Thanks, yea i prefere to observe unless i have something funny to say
Reply 9
To answer your question, I'd say there are others, myself being one :smile:
I've got a remarkably similar character to you and always found it hard to make close friends.
Then I had some trouble back home, and I was transplanted into a society where I'd never been. Things were really difficult at first, but what I realised is that people aren't all they seem on the surface. Some who I'd have set down as "not my type" I've actually managed to become quite close to, so I suggest you approach people, they might not be all that different from you :smile:
Reply 10
You don't seem odd to me. I'm a bit older then you and have less social life. I used to be a party animal from 17 to maybe 22, but really I only got into it because I was lonely as a teen but got bored of it towards the end. After Uni I found it hard to find meaning in my life and a social circle, I'm more comfortable on my own and could never go back to that sort of hectic, indiscriminate socialising of old.
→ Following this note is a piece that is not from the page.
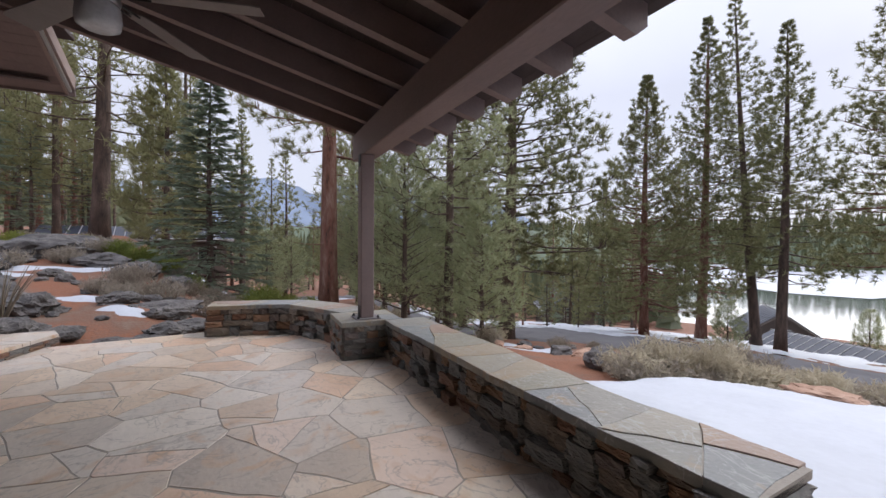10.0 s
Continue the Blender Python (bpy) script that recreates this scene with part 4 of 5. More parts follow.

It's good to see some love for the older men BTW, although I'm not anywhere near my 50,s lol.
Original post by DopeSk1llz
TL DR


That's not 'cool' anymore.
Reply 12
I think it's quite common to be a bit lonely once you finish school/uni, especially if you haven't had a boyfriend during that time, for quiet types that's the only reason to go out, really. You have basically gone through the "befuddled graduate" phase without ever actually going to uni which kind of sucks. Still if you are at uni it is a great equaliser, you may be 27 but you may as well imagine you're 18-21, especially if it will fit with your self-image. I would have moved out for uni, it really is a great character-builder to do that. I think if you rent next year (still at uni presumably) this would be a fantastic move for you.

I don't know why girls are quite so obsessed with defining themselves according to men, if you like the older man that doesn't bespeak anything deep about you, it's very common and you are at the age where you are probably entitled to be looking for stability.